%%
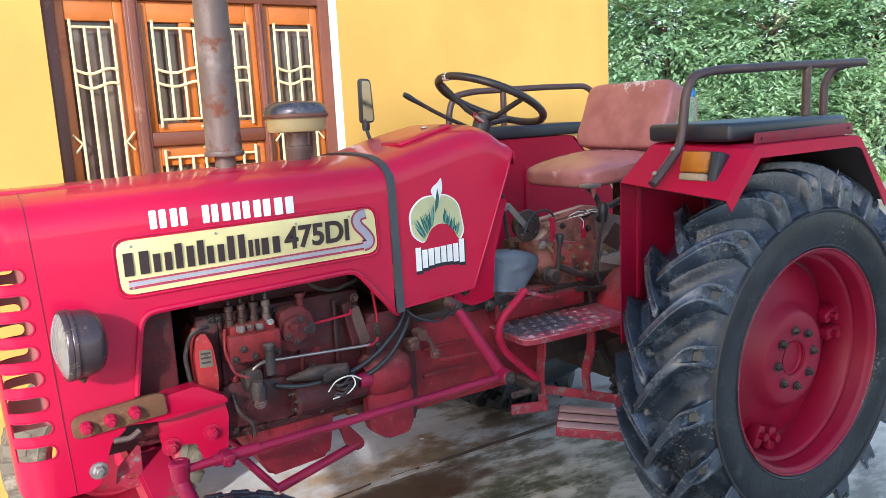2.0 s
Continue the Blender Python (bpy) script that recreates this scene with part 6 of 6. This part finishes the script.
def front_wheel(s):
    f = lambda y: C + s * (C - y)
    c = (0.0 if s < 0 else -0.017, f(FWY), FWZ if s < 0 else FWZ + 0.04)
    k = s
    P = lambda prof: [(r, k * d) for r, d in prof]
    rub = FRONTRUBBER if s < 0 else RUBBER_DUSTY
    bm = B()
    lathe(bm, P([(0.045, 0.055), (0.085, 0.055), (0.10, 0.050), (0.115, 0.034), (0.125, 0.030), (0.165, 0.024), (0.178, 0.020), (0.185, 0.010), (0.185, 0.0), (0.17, 0.014), (0.11, 0.026), (0.045, 0.046)]), c, "y", 56, True)
    disc = T("front_wheel", bm, RED_FRONT, "front wheel with red disc and ribbed tyre")
    bm = B()
    lathe(bm, P([(0.227, 0.080), (0.229, 0.075), (0.222, 0.070), (0.212, 0.066), (0.208, 0.04), (0.202, 0.026), (0.2, 0.0), (0.202, -0.03), (0.208, -0.05), (0.214, -0.072), (0.227, -0.08), (0.226, -0.07), (0.218, -0.05), (0.207, -0.02), (0.207, 0.03), (0.217, 0.055)]), c, "y", 64, True)
    part("rim", bm, RED_FRONT, disc)
    # the disc is welded in along its edge, but for two open crescents
    for a0, a1 in ((98, 158), (188, 432)):
        bm = B()
        m_ = max(3, (a1 - a0) // 6)
        tube(bm, [(c[0] + 0.193 * math.cos(radians(q)), c[1] + k * 0.008, c[2] + 0.193 * math.sin(radians(q))) for q in [a0 + (a1 - a0) * w / m_ for w in range(m_ + 1)]], 0.0105, 8, 0)
        part("disc_weld", bm, RED_FRONT, disc)
    bm = B()
    a = radians(8)
    tube(bm, [(c[0] + 0.19 * math.cos(a), c[1] + k * 0.01, c[2] + 0.19 * math.sin(a)), (c[0] + 0.18 * math.cos(a), c[1] + k * 0.05, c[2] + 0.18 * math.sin(a))], 0.0065, 8, 0)
    part("valve_stem", bm, BLACK, disc, "black valve stem")
    for j in range(6):
        a = radians(12 + 60 * j)
        bm = B()
        hexbolt(bm, (c[0] + 0.068 * math.cos(a), c[1] + k * 0.055, c[2] + 0.068 * math.sin(a)), (0, k, 0), 0.0095, 0.016)
        part("wheel_bolt", bm, STUB, disc)
    for j, (a0, rr, m_) in enumerate(((35, 0.125, STEEL), (215, 0.125, STEEL), (0, 0.165, DARK_IRON), (120, 0.13, DARK_IRON), (95, 0.155, DARK_IRON))):
        a = radians(a0)
        bm = B()
        lathe(bm, [(0, 0), (0.007, 0), (0.006, 0.003), (0, 0.003)], (c[0] + rr * math.cos(a), c[1] + k * 0.03, c[2] + rr * math.sin(a)), n=10, way=(0, k, 0))
        part("disc_hole" if m_ is DARK_IRON else "rivet", bm, m_, disc)
    bm = B()
    lathe(bm, P([(0.056, 0.05), (0.058, 0.066), (0.054, 0.074), (0.044, 0.080), (0.036, 0.084), (0.036, 0.088)]), c, "y", 28)
    hub = part("hub", bm, DARK_IRON, disc, "greasy dark hub")
    bm = B()
    lathe(bm, P([(0.036, 0.080), (0.037, 0.10), (0.033, 0.118), (0.020, 0.128), (0, 0.131)]), c, "y", 28)
    part("hub_cap", bm, BROWNCAP, disc, "rusty hub cap")
    bm = B()
    wall = [(0.218, 0.068), (0.230, 0.077), (0.240, 0.080), (0.250, 0.0825), (0.253, 0.0845), (0.256, 0.083), (0.272, 0.084), (0.282, 0.084)]
    half = [(0.282, 0.084), (0.296, 0.083), (0.310, 0.078), (0.324, 0.070), (0.336, 0.060), (0.341, 0.052), (0.353, 0.050), (0.357, 0.034), (0.357, 0.032), (0.345, 0.030), (0.345, 0.024), (0.359, 0.022), (0.361, 0.007), (0.349, 0.005)]
    lathe(bm, half + [(r, -d) for r, d in reversed(half)], c, "y", 96)
    part("tyre", bm, rub, disc, "ribbed black front tyre" if s < 0 else "dust-caked front tyre", 32)
    for q in (1, -1):
        bm = B()
        lathe(bm, [(r, q * d) for r, d in wall], c, "y", 96)
        part("sidewall", bm, WALLDUST if s < 0 else RUBBER_DUSTY, disc, "dusty tyre sidewall", 32)
    block = [(0.034, 1.0, 0.020, 0.360, 0.335, 0.001), (0.050, 0.7, 0.021, 0.359, 0.330, 0.001), (0.060, 0.3, 0.021, 0.353, 0.325, 0.001), (0.071, 0.0, 0.020, 0.337, 0.312, 0.001), (0.0805, -0.3, 0.0165, 0.316, 0.300, 0.001), (0.0865, -0.5, 0.012, 0.296, 0.288, 0.0005)]
    for j in range(36):
        a0 = 2 * math.pi * j / 36
        tread_bar(disc, "tread_block", rub, c, k, a0, block)
        tread_bar(disc, "tread_block", rub, c, -k, a0 + math.pi / 36, block)


    # tyre size moulded on the outer sidewall
    if s < 0:
        for q, ch in enumerate("6.00-16"):
            cu = bpy.data.curves.new("size_letter", "FONT")
            cu.body, cu.size, cu.extrude, cu.align_x = ch, 0.026, 0.0012, "CENTER"
            tmp = bpy.data.objects.new("tmp", cu)
            scene.collection.objects.link(tmp)
            me = bpy.data.meshes.new_from_object(tmp.evaluated_get(bpy.context.evaluated_depsgraph_get()))
            bpy.data.objects.remove(tmp)
            bpy.data.curves.remove(cu)
            a = radians(104 - 5.0 * q)
            d = Vector((math.cos(a), 0, math.sin(a)))
            t = Vector((math.sin(a), 0, -math.cos(a)))
            o = Vector(c) + d * 0.258 + Vector((0, -0.084, 0))
            me.transform(Matrix(((t.x, d.x, 0, o.x), (0, 0, -1, o.y), (t.z, d.z, 0, o.z), (0, 0, 0, 1))))
            me.materials.append(WALLDUST)
            ob = new("size_letter", me)
            ob.parent = disc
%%
=== WHAT IS NEEDED ===
Scan the lines for the string "scene". Copy out each line that matches.

=== ANSWER ===
Continue the Blender Python (bpy) script that recreates this scene with part 6 of 6. This part finishes the script.
            scene.collection.objects.link(tmp)